Саллюстий в пятой главе своего сочинения, в письме Митридата к Арсаку идет еще дальше и рассказывает о том, что Рим царя (которого он ошибочно называет Эвменом) «оскорблениями и унижениями превратил в беднейшего из рабов» («sumptibus et contumcliis ex rege misserium servum effecere»). Эти слова прекрасно подходят к той картине, которую объективный наблюдатель должен был бы составить, следя за римской политикой, явно направленной против Атталидов; становится понятным, что позднее («simulatoque ipso testamento») завещание было подделано.
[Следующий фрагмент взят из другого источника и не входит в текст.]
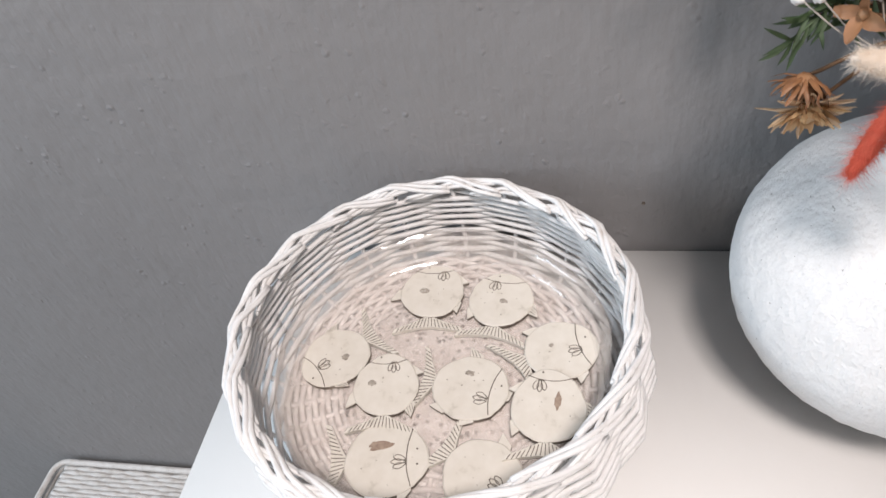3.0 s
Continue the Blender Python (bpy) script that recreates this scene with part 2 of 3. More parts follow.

Однако как бы то ни было, но Аттал был мертв, а Рим стал его наследником. Правда, существовал еще и другой претендент на это наследство — Аристоник, которого Саллюстий называет сыном последнего царя, другие — тем его братом, который своими непомерными требованиями превратил Рим во врага. К Аристонику примкнуло население большой части Пергамского царства, другие области он завоевал силой оружия. Римляне выслали против него армию под командованием П. Лициния Красса, но Аристонику удалось ее разбить. Однако другой римский полководец, проконсул М. Аквиллий, принявший командование, разгромил армию Аристоника. Самого его взяли в плен и привезли в Рим вместе с сокровищами царского дома. После того как последнего из Атталидов, которые первыми из царей Азии заключили союз с Римом, провели по городу как пленника во время триумфального шествия, Аристоник был брошен в тюрьму, и, чтобы покончить со всеми его притязаниями, его попросту удушили.
Теперь Пергам стал центром римской провинции Азии, которая была одной из богатейших и благословеннейших провинций складывавшейся империи. В то же время она являлась и самой желанной добычей для откупщиков, ростовщиков и наместников, которых за сорок лет римского господства возненавидело все население. Во время восстания Митридата в Малой Азии разъяренный народ перебил сто пятьдесят тысяч римлян. Но все это было бесполезно, сапоги римских легионеров растоптали восставших, и страна снова подпала под власть откупщиков и ростовщиков. Пергам стал римским и превратился из греческой столицы в римский провинциальный город, из матери эллинистического искусства — в рабыню Рима, которую господин одел в помпезную мирушу своего псевдоискусства.
Когда Антоний устраивал в Александрии блестящие празднества, чтобы доставить удовольствие Клеопатре, он ограбил для этого Грецию и Азию и, так как во время осады города Юлием Цезарем сгорела большая часть библиотеки, он приказал упаковать пергамскую библиотеку и перевезти ее в Александрию. Только та ее часть, которую невозможно или трудно было переправить, осталась в Пергаме. Остался и великий алтарь. Не потухало пламя над его жертвенником; как и раньше, совершали к нему паломничества верующие и молились богам. Только боги не были побеждены и порабощены Римом.
Но и над ними одержало победу молодое христианство. Оно тоже проникло в Пергам и оставило там своим поборником Антипия. В «Апокалипсисе» Иоанна упоминается обращение апостола к вестнику, пришедшему из Пергама. В нем говорится: «Знаю твои дела, и что ты живешь там, где престол сатаны… Покайся… Имеющий ухо да слышит, что дух говорит церквам: побеждающим дам вкушать сокровенную манну…»
Все, кто слышал это или читал, предполагали, что Иоанн подразумевает под «престолом сатаны» великий алтарь (и они были правы!). В одну из тихих ночей древним богам, которых никто не охранял, отбили лица и половые органы, так как по зелотско-пуританскому учению апостола Павла половые органы считались греховными. Больше ничего не было разрушено. Видимо, даже враги языческой веры понимали величие этого памятника и не могли не проникнуться чувством восхищения перед ним. Об их злодеянии, хотя оно и чудовищно, постепенно забыли, и поборники старой веры вновь стали молиться древним богам и приносить им жертвы.